Here's the inbound bytes from the handshake header from a 3.0.0 cluster:

#b'ES\x00\x00\x001\x00\x00\x00\x00\x00\x00\x00\x08\x08\x08 \x0b\x83\x00\x00\x00\x1a\x00\x00\x00\x16internal:tcp/handshake\x00\x04\xa3\x8e\xb7A'

It's easier to read with Netty debug. Here's just the header part.

         +-------------------------------------------------+
         |  0  1  2  3  4  5  6  7  8  9  a  b  c  d  e  f |
+--------+-------------------------------------------------+----------------+
|00000000| 45 53 00 00 00 31 00 00 00 00 00 00 00 08 08 08 |ES...1..........|
|00000010| 20 0b 83 00 00 00 1a                            |......          |
+--------+-------------------------------------------------+----------------+

The 08 20 0b 83 starting at byte 15, after stripping the mask bit, is 0x200b83 or 2100099. This is the "minimum compatibility version". The handshake was sent from a 3.x cluster, so that was the latest minor version (2.10.0) at the time that was logged.

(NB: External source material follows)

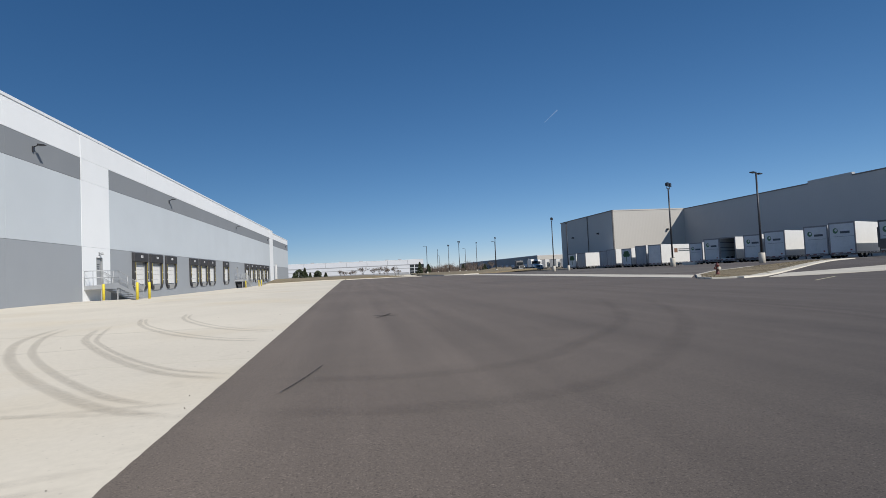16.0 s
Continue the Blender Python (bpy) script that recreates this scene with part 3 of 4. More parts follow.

Here's the full handshake:

         +-------------------------------------------------+
         |  0  1  2  3  4  5  6  7  8  9  a  b  c  d  e  f |
+--------+-------------------------------------------------+----------------+
|00000000| 45 53 00 00 00 31 00 00 00 00 00 00 00 08 08 08 |ES...1..........|
|00000010| 20 0b 83 00 00 00 1a 00 00 00 16 69 6e 74 65 72 | ..........inter|
|00000020| 6e 61 6c 3a 74 63 70 2f 68 61 6e 64 73 68 61 6b |nal:tcp/handshak|
|00000030| 65 00 04 a3 8e b7 41                            |e.....A         |
+--------+-------------------------------------------------+----------------+

The a3 8e b7 41 at the end is OpenSearch Vint type, so is read in little-endian order 7 bits at a time. After stripping the mask bit, it's 0x2DC723 or 3000099. That's the version of OpenSearch sending the request.

As an extension we are not supposed to care about compatibility, and since the transport layer hasn't changed, we don't have to.

So we can send back the same version (which we tried to do) as long as we distinguish between the two types.

The bug here is that we were sending back the minimum compatible version in both fields. This happened to work on 3.x because the minimum compatible version being sent was the lastest 2.x version (2.10.0) in this case so the extension was responding "Hey, I'm running version 2.10.0 and that's my minimum compatible!" Except when we connect from a 2.x cluster, the min compat is (ES) 7.9 and we're reporting that as our minimum compatible (OK) and our current version (not OK, as OpenSearch 2.x is only compatible with the latest (7.10) previous minor version.

TLDR: the PR fix as it is, is wrong.

  1. The version argument to OutboundMessageRequest should be the min compat version (which in the current code is ES 7.9 and it's ok to leave it like that)
  2. The message argument to OutboundMessageRequest is a TransportHandshakerHandshakeRequest which should contain the current version, or the current version that sent the request, either will work.

So the only change needed is

            TransportHandshakerHandshakeResponse(Version(Version.CURRENT)),

but we can also hardcode the min compat version to 7.9 if we want, which I think I'll do...

I'll build in some more tests and docs this weekend.